DISCONTINUED TRUST PAYMENTS COUNTED AS INCOME FOR CHILD SUPPORT

Filing folders with first label reading “trust documents”

When calculating a child support obligation, the party’s net income may include more than their take-home income from their job.  Income can include certain disability payments, lottery winnings, and trust income among other sources of income. It can also include the amount of voluntarily reduced income or imputation of earnings.  

In Moore v. Hernandez, a non-precedential case filed on July 17, 2023, the court decided whether the calculation of Father’s net income should include $3000 in trust payments made to him during his marriage.  
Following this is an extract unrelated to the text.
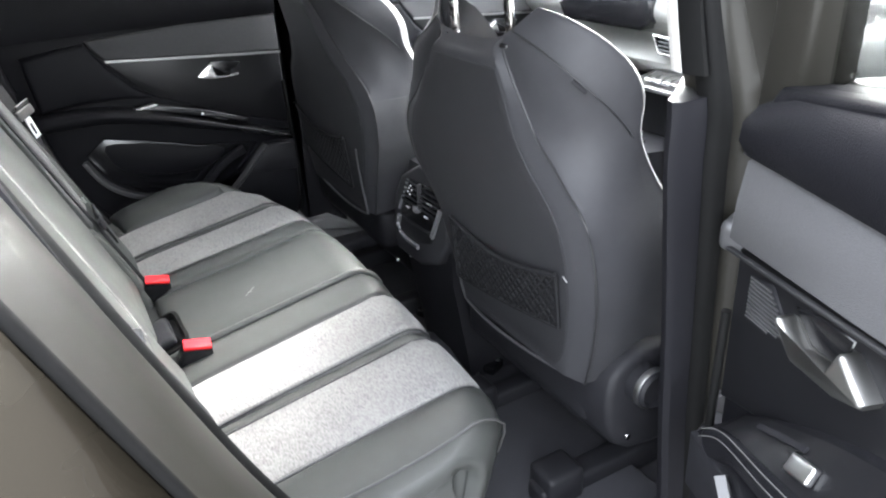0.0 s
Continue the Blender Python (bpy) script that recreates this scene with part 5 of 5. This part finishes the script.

The parties were married in 2009 and separated in September of 2020.  Mother/Wife filed for divorce in February of 2021.  In January of 2021, Mother filed a complaint for support of their one child.  Father also filed for alimony pendente lite (“APL”).  The support hearing officer made a recommendation of $954 per month and dismissed the claim for APL.  

During the marriage, Father received funds from a multi-million dollar trust that he claimed he was no longer receiving.  He argued that his mother controlled the trust and his mother stopped the payments to him after February 2021.  The trust documents were not entered into evidence. 

Father argued his case was similar to Fennell v. Fennell where income father could receive, but didn’t was not included as part of his net income.  The Court distinguishes this case from Fennell v. Fennell, 753 A.2d 866, 868 (Pa. Super. 2000), where they addressed whether the father’s net income for child support purposes would include his proportional share of retained earnings of a subchapter S corporation, although he doesn’t usually take home these earnings.  In this case, the court did not include the retained earnings  because the father could not control whether the company would issue distributions or retain its earnings. However, “where the individual with the support obligation is able to control the retention or disbursement of fund by the corporation, he or she will bear the burden of proving that such actions were necessary to maintain or preserve the business.” Id. 

In Moore v. Hernandez, the Court opined that Father offered only his testimony that his mother controlled the trust and stopped payments to him without addressing whether he actually had the right to receive such payments. It was also noted that the cessation of the payments coincided with the Mother’s complaint in support. This case turns on credibility and the Court adopted the credibility determination of the support Hearing Officer, which were adopted by the trial court. The Court found that Father failed to introduce sufficient evidence to establish that the trust income he received was no longer available to him.